Das Gupta and Nath monitored leaf growth rates at different positions along the axis of the leaf using ink spots (see figure). They analyzed the changes in relative position of the spots using principles of allometry, a long-standing field based on correlations between the growth rates of organs within an organism (reviewed in Klingenberg, 1996). Many leaves did show basipetal growth, which Das Gupta and Nath defined as positive allometry (the growth rate of the basal region of the leaf was greater than that of the tip). However, other leaves showed acropetal growth, i.e., negative allometry, in which the growth rate at the base was lower than that at the tip. Still others showed diffuse, or isometric, growth such that the growth rates were the same along the proximo-distal axis of the leaf.
Divergent growth patterns. Relative distribution of ink spots on young leaves (left) and at maturity (right). Leaf lengths are indicated. Red arrows denote the same spot at young and mature stages. (Reprinted from Das Gupta and Nath [2015], Figure 1.)

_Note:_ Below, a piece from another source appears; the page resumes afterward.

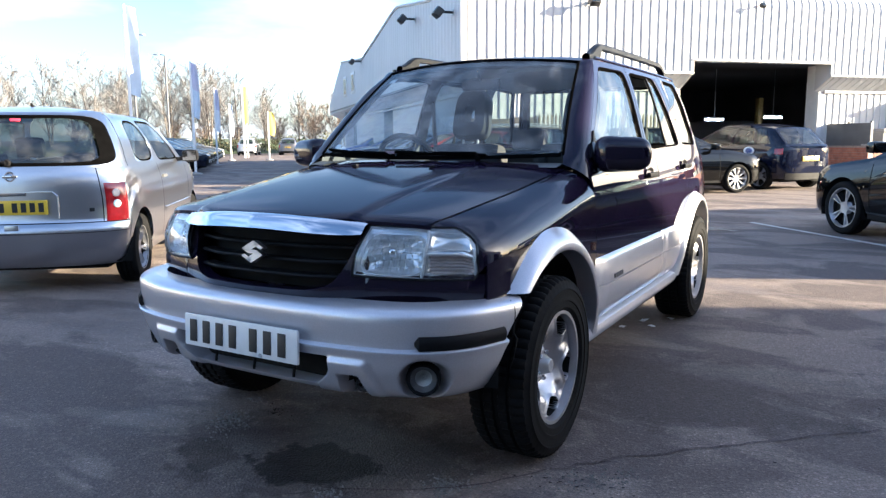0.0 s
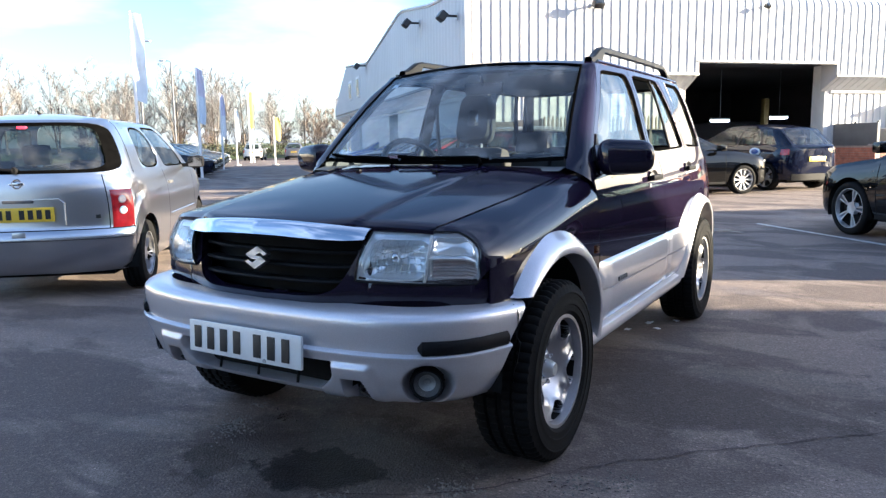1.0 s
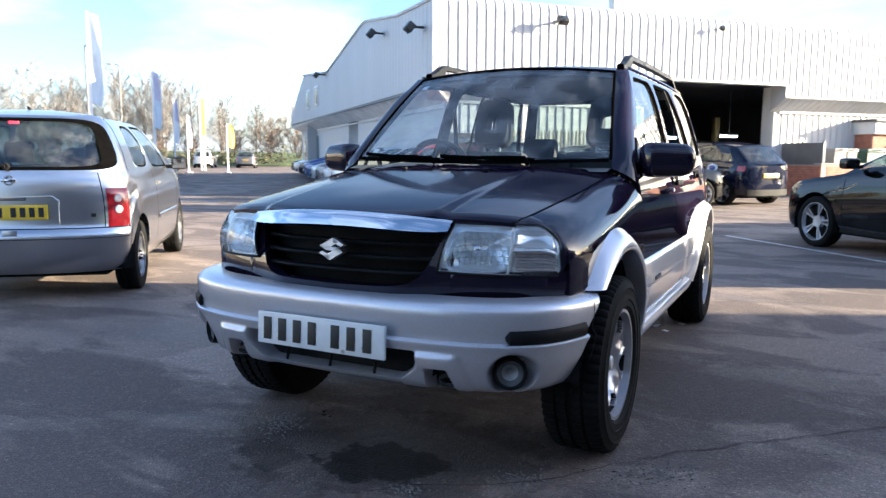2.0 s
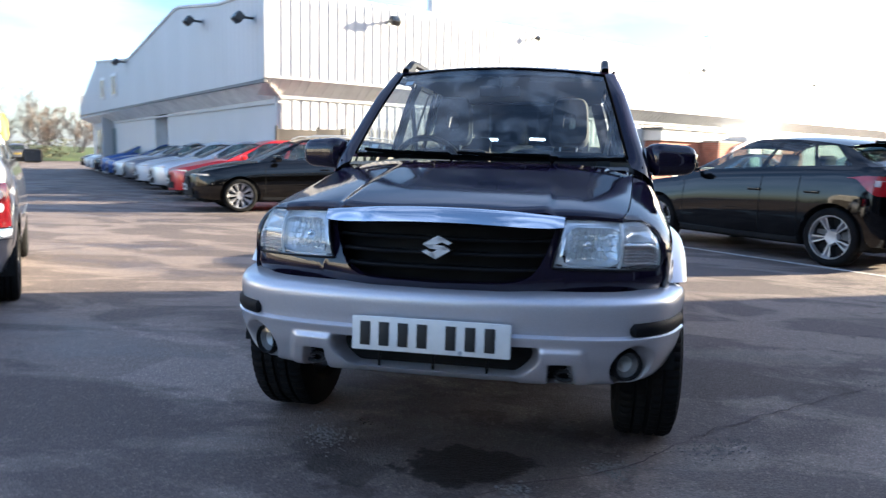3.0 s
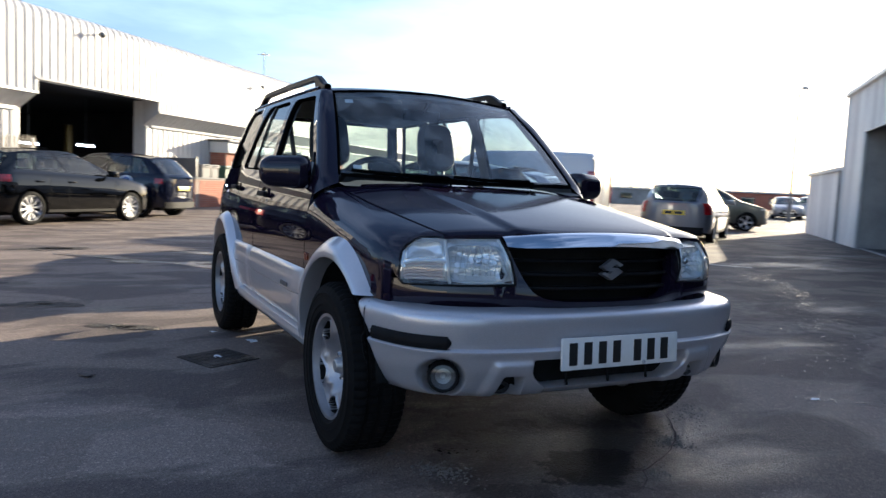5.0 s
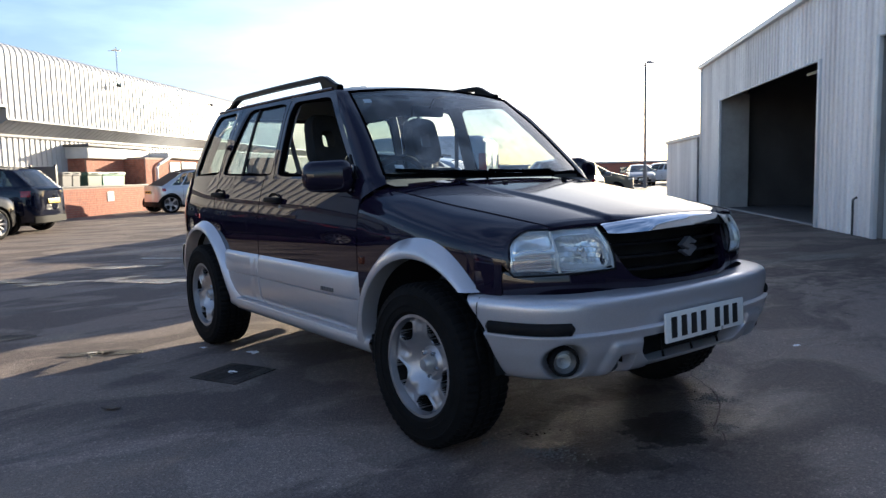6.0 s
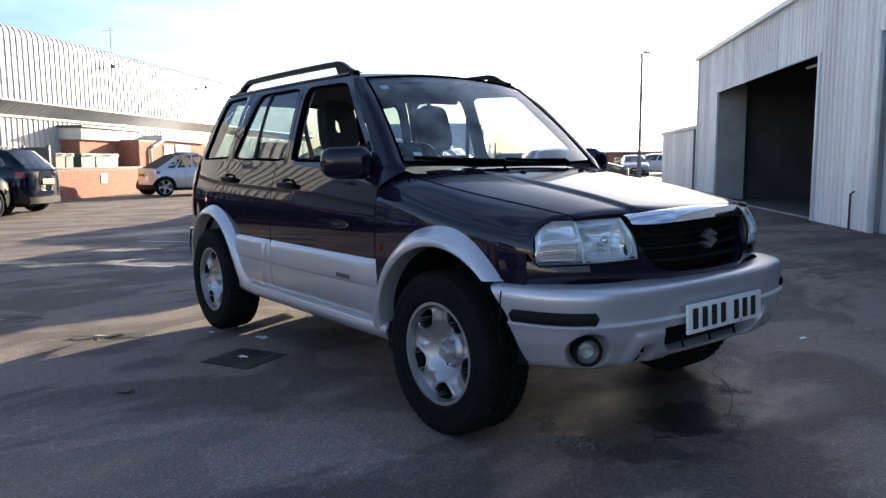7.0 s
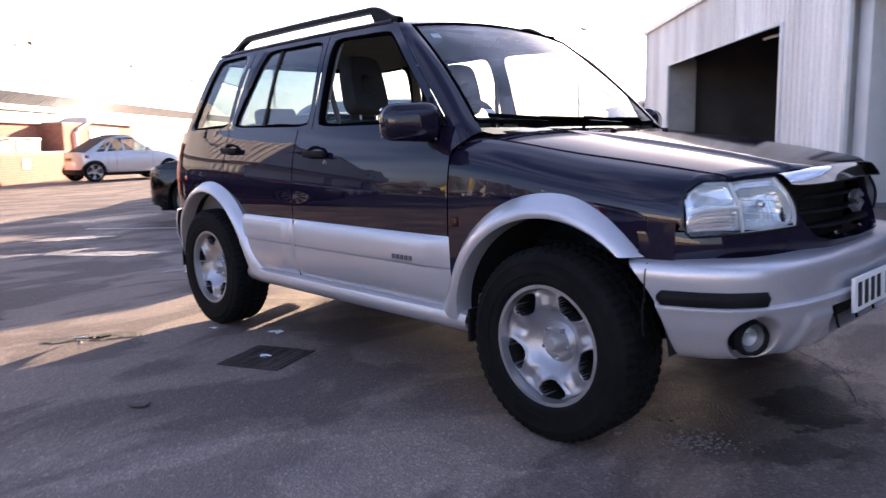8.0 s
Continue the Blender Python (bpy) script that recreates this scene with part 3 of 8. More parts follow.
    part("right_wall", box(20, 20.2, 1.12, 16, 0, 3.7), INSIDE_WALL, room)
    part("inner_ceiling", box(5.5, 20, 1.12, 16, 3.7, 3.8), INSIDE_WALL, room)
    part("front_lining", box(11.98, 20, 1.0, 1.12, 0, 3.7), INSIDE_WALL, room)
    lift = empty("car_lift", BLD @ pose(14.05, 6.0, 0), "yellow steel car lift post in the workshop", "car lift")
    part("post", box(-0.10, 0.10, -0.12, 0.12, 0, 2.75, 0.02), LIFT_YELLOW, lift)
    part("base_plate", box(-0.3, 0.3, -0.25, 0.25, 0, 0.03, 0.005), DARK_TRIM, lift)
    for lx, ly, lz in ((11.3, 5, 1.89), (13.87, 5, 1.98)):
        t = empty("strip_light", BLD @ pose(lx, ly, lz), "lit white fluorescent strip light hung in the workshop", "strip light", "workshop lights")
        part("tube", box(-0.37, 0.37, -0.05, 0.05, -0.04, 0.03, 0.015), TUBE_LIGHT, t)
        part("batten", box(-0.39, 0.39, -0.07, 0.07, 0.03, 0.09, 0.01), FLASHING, t)
        part("hanger", tube([(0, 0, 0.09), (0, 0, 3.7 - lz)], 0.012, 6), STEEL, t)


build_showroom()


def floodlight(m, label, size=1.0):
    ob = empty("floodlight", m @ Matrix.Scale(size, 4), label, "floodlight", "wall floodlights")
    part("bracket", box(-0.03, 0.03, -0.34, 0.0, -0.03, 0.03, 0.008), BLACK_METAL, ob)
    bm = box(-0.17, 0.17, -0.10, 0.10, -0.12, 0.12, 0.03, pose(0, -0.42, -0.02, -38, 0, 0))
    part("housing", bm, BLACK_METAL, ob)
    part("lens", box(-0.14, 0.14, -0.115, -0.10, -0.10, 0.10, 0.006, pose(0, -0.42, -0.02, -38, 0, 0)), DARK_GLASS, ob)
    part("wall_plate", box(-0.06, 0.06, -0.02, 0.0, -0.08, 0.08, 0.005), STEEL, ob)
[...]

The authors then explored the molecular underpinnings of these divergent leaf growth polarities. Opposite to the patterns in basipetal growth, leaves with acropetal growth had greater cell proliferation (i.e., mitotic activity) near the tip and a gradient of maturation toward the base. Importantly, Das Gupta and Nath demonstrated that the miR396-GRF regulatory module is associated with the different growth patterns in leaves. In this highly conserved module, miR396 activity delimits the accumulation of GRF gene products, which generally promote cell proliferation. Das Gupta and Nath found that miR396 accumulation patterns were consistent with the patterns of cell proliferation and maturation underlying the different growth patterns. As reported previously, in leaves with basipetal growth, miR396 accumulation is higher near the tip and lower near the base; accordingly, accumulation of target GRF transcripts is greater in the base. Conversely, Das Gupta and Nath found that the leaves with acropetal growth had more miR396 in the base (and less GRF2 transcript accumulation) than in the tip. Furthermore, the levels of miR396 (and GRF2) were uniform throughout isometric leaves. Thus, the accumulation patterns of miR396 appear pivotal in establishing the ultimate leaf growth patterns.
Together, this nice work from Das Gupta and Nath highlights the need to expand our models of how leaves grow, as even leaves of similar shape had different growth patterns. It points to the importance of changes in miR396 expression in the evolution of leaf growth and establishes this as a good model system for understanding the evolution of changes in the regulation of cellular proliferation and maturation.